おしっこは健康のバロメーター。いつもと色が違うときは適切な処置を行うことが重要![獣医師アドバイス]
おしっこは犬の健康状態を知るための重要なバロメーター。病気のサインとしておしっこの異常が現れることもあります。健康管理の重要な手がかりとなりますので、普段からよく観察しておきましょう。
正常なおしっこは何色?
犬のおしっこの色は、食事の内容や飲水量、活動量などによって若干変動することがありますが、健康なおしっこは薄い黄色です。朝一番や運動後などの水分不足の時は、若干色が濃くなり、水をたくさん飲んだ後は色がうすく なります。こうした一時的な色の変化なら心配ありませんが、常に色が濃かったり薄かったりする時には注意が必要です。
おしっこの色の違いを見逃すな
食事内容などを変えていないのに、おしっこの色に急激な変化がみられた時には、何らかの病気が疑われます。
●赤っぽい色
血液が含まれる、いわゆる血尿です。腎臓から尿道口までの途中のどこかで出血があるサインです。あるいは筋肉が壊れても赤茶色の尿になります。
●濃い黄色(山吹色)
ビリルビンが含まれる状態で、ビリルビン尿と言います。ビリルビンは肝臓で寿命をむかえた赤血球が壊されてできる黄色い成分で、通常は肝臓から胆汁と一緒に捨てられますが、肝臓からの排泄が悪くなると腎臓から尿中に排出されます。その場合は黄疸が出ていることが多く、肝炎、肝硬変などの肝臓の病気、胆のうの病気、薬物中毒による肝機能障害、黄疸型のレプトスピラ症などの疑いがあります。
●透明っぽい薄い黄色
水を飲む量が増えると、おしっこの量も増えて色がうすく なります。糖尿病や尿崩症、クッシング症候群(副腎皮質機能亢進症)が考えられます。また、慢性腎臓病などで腎臓の機能が低下すると、おしっこを濃縮することができなくなり、色が薄くなります。また、尿崩症という尿を薄めて排泄する病気もあります。
●白っぽく濁っている
白血球が多く含まれた状態で膿尿といいます。膀胱炎や前立腺炎などで炎症が起こっている場合などに見られます。
●キラキラ光って見える
色に変わりはなく薄い黄色でも、キラキラと光って見えるときには、膀胱などにある結石の結晶などが混ざっていることが考えられます。
赤い尿にもいくつかのタイプがある
赤い尿が全て血尿というわけではありません。出血がある場合でも、混ざっている血液が少量ならば、少し色が濃いくらいです。鮮やか血尿の場合は尿道など出口に近い部分からの出血が考えられます。茶褐色や赤ワインのような濃い色の場合は血液成分が変性している状態で、腎臓などからの出血の疑いがあります。
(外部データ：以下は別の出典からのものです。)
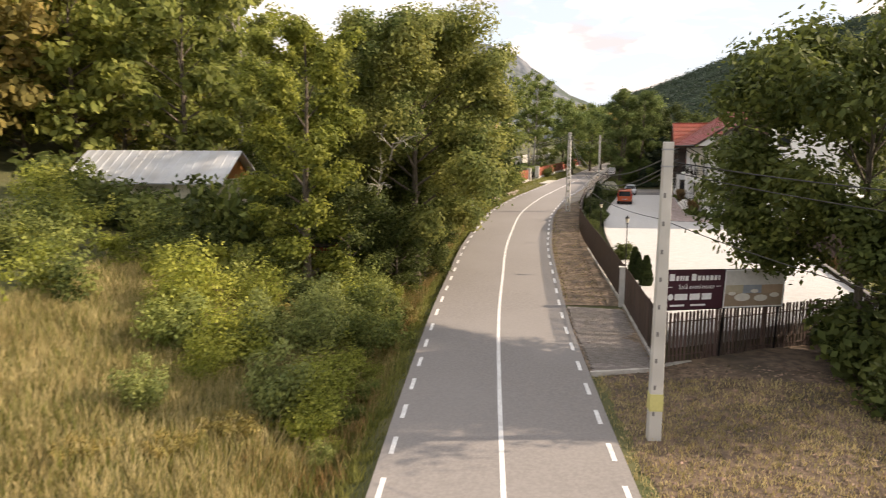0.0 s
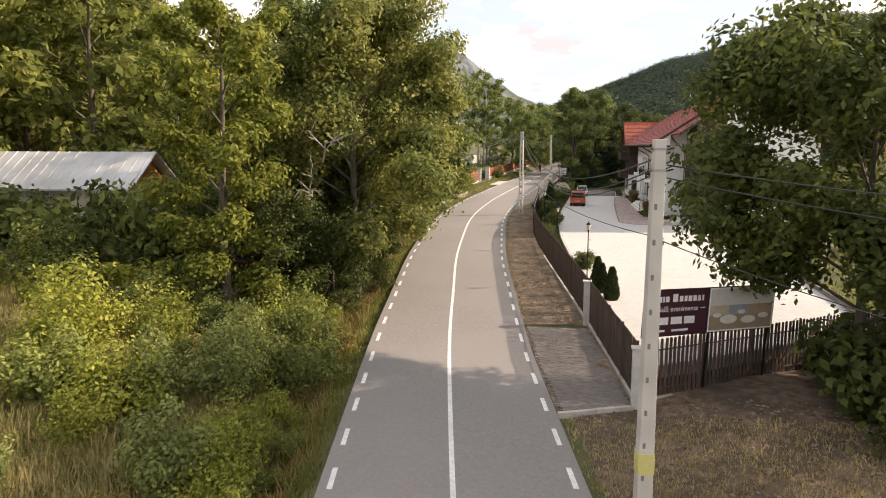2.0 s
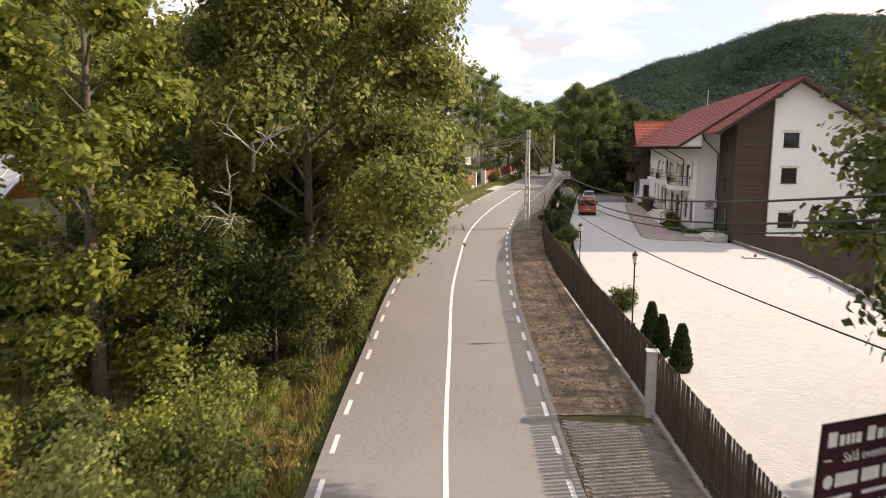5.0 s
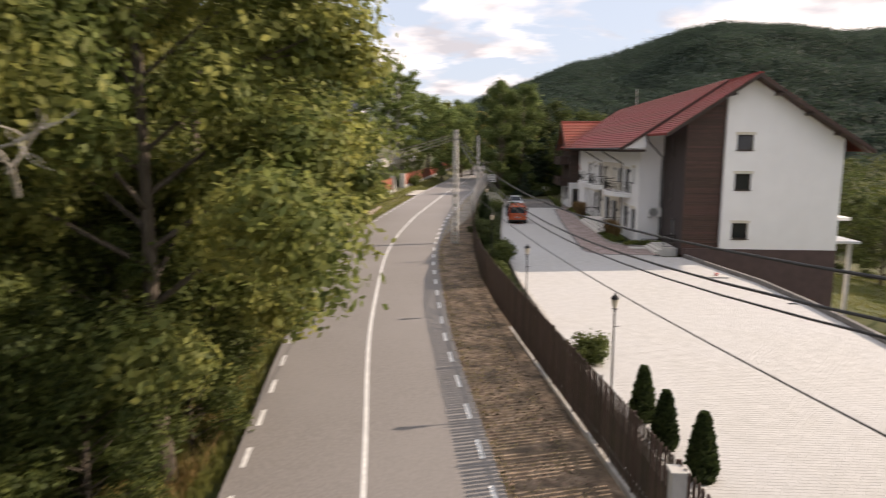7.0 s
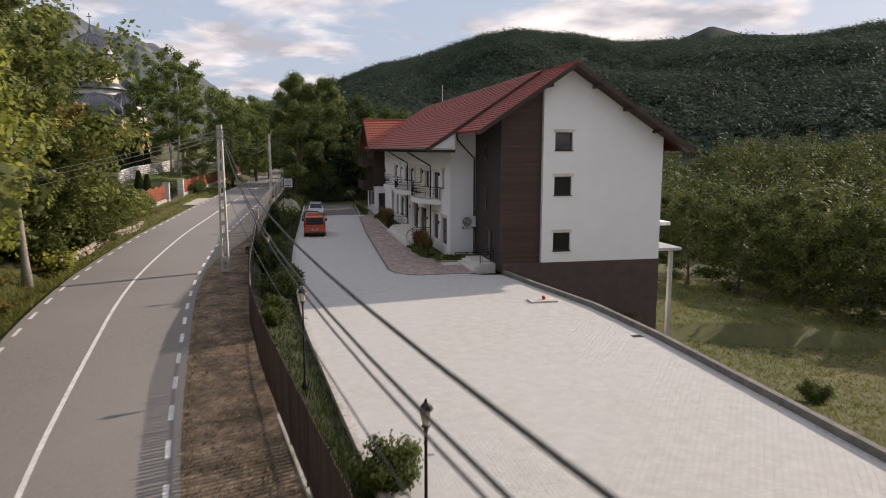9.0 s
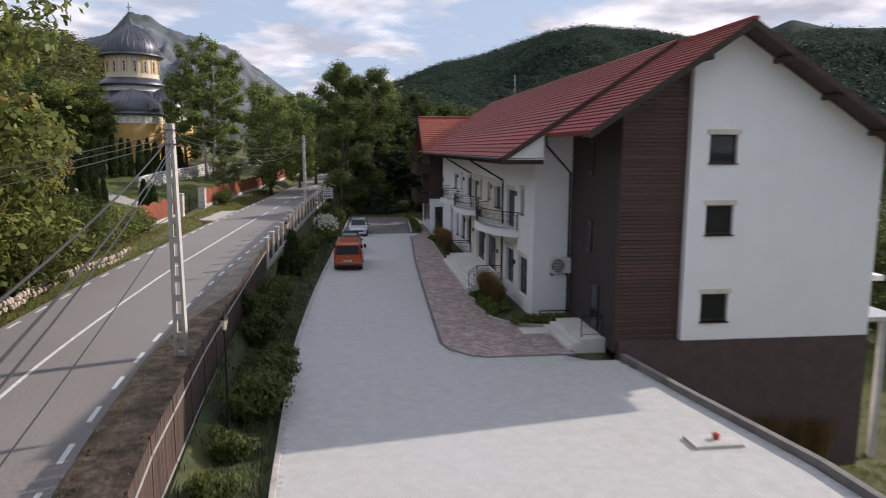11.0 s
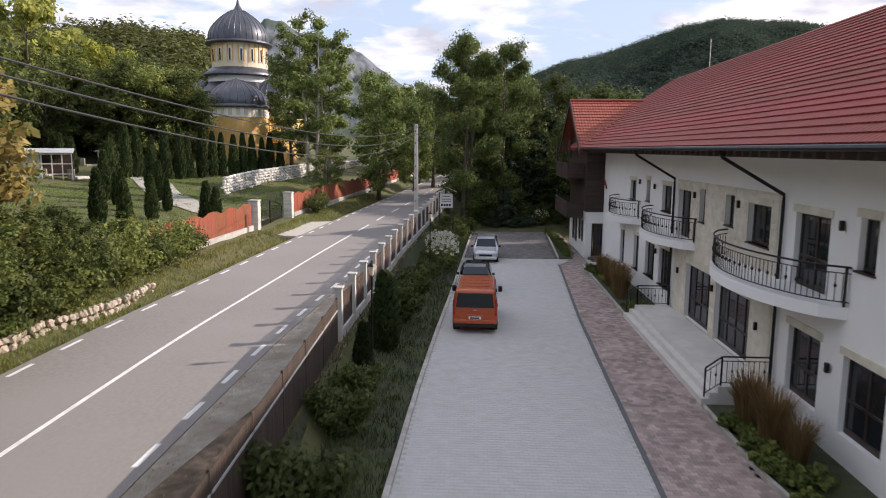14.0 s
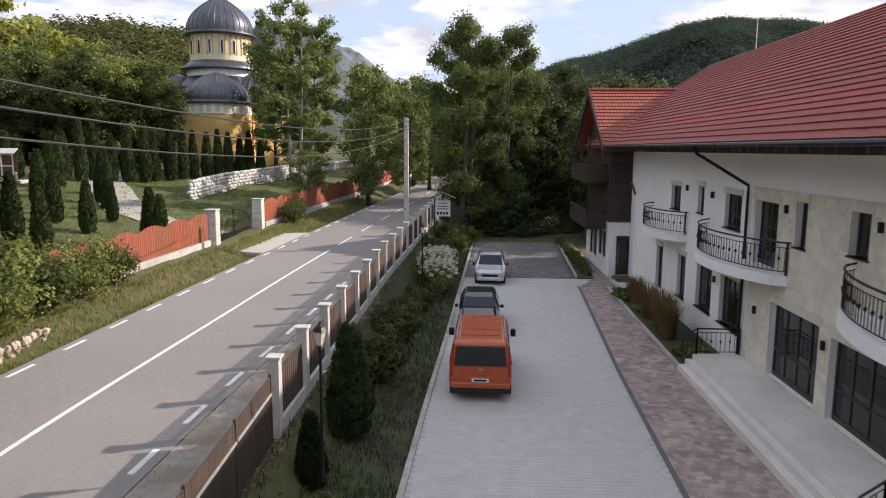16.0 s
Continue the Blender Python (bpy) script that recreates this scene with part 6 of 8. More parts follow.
RG = put(tuft("tall dry golden ornamental grass in the bed", 61, 1.5, 1.3, 700, M_reed), 7.6, 88.2, PARK + 0.05)
for x, y, s in ((7.7, 86.8, 1.0), (7.5, 105.5, 1.0), (7.7, 107, 1.1), (7.6, 109, 1.0), (7.7, 112, 0.9), (7.8, 85.6, 0.8)):
    place(RG, x, y, s, y, z=PARK + 0.05)
for x, y in ((17.2, 76.5), (18.0, 76.3), (19.4, 76.4), (20.2, 76.3)):
    place(RG, x, y, 1.35, x, z=ground_z(x, y))
for i in range(16):
    place(W[0], -1.5 + rs.random() * 11, 144 + rs.random() * 6, rs.uniform(0.7, 1.3), i)
BP = shrub("low broad-leaved plants covering the bed", 62, 0.45, 1.0, 520, 0.09, M_leaf, "bedding plant", name="bedding_plant")
put(BP, 7.3, 84.6, PARK + 0.05)
for i in range(26):
    y = rs.choice((rs.uniform(83.5, 89), rs.uniform(101.6, 115.5)))
    place(BP, rs.uniform(7.0, 8.0), y, rs.uniform(0.7, 1.2), i, z=PARK + 0.05)
for i in range(12):
    place(BP, 8.0 + i * 0.24, 81.9 + 0.35 * (i % 2), 0.9, i, z=PARK + 0.05)


def grass_field(name, label, n, seed, where, material, h0, h1):
    rng = np.random.RandomState(seed)
    pts = []
    r2 = random.Random(seed)
    while len(pts) < n:
        p = where(r2)
        if p:
            pts.append((p[0], p[1], ground_z(p[0], p[1]) - 0.02))
    p = np.repeat(np.array(pts), 5, 0) + np.concatenate([rng.uniform(-0.18, 0.18, (n * 5, 2)), np.zeros((n * 5, 1))], 1)
    m = len(p)
    a = rng.uniform(0, 6.283, m)
    h = rng.uniform(h0, h1, m)
    side = np.stack([np.cos(a), np.sin(a), 0 * a], 1) * 0.018
    top = p + np.stack([rng.normal(size=m) * h * 0.3, rng.normal(size=m) * h * 0.3, h], 1)
    v = np.stack([p - side, p + side, top + side * 0.3, top - side * 0.3], 1).reshape(-1, 3)
    return tagged(soup(name, v, np.arange(m * 4).reshape(m, 4), material), label, "grass", kind="stuff")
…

また、出血はないものの、おしっこの中に赤血球の成分のヘモグロビンが多く含まれる場合もおしっこの色が赤くなります。血色素尿と呼ばれ、なんらかの理由で赤血球が壊れる「溶血」が起こっている疑いがあります。犬ではタマネギ中毒などがよく見られます。
ほかの様子も合わせて確認しよう
おしっこの色がいつもと違うと感じたら、おしっこをするときの様子、回数、ニオイ、量なども確認しましょう。食欲不振、元気がない、嘔吐する、おしっこが出にくいなど、他の症状も見られる場合には、すぐに動物病院を受診してください。色がおかしいと感じたら、おしっこを採取して動物病院に持参するとよいでしょう。
日頃からおしっこの様子をチェック
散歩に行ったときだけに外でおしっこを済ませていると、異常に気づくのが遅くなってしまいます。犬のトイレは必ず自宅にも用意しましょう。ペットシーツにしたおしっこの色は、時間が経つと色が変わってわかりにくくなりますので、直接出ているところも確認して、普段のおしっこの色を覚えておきましょう。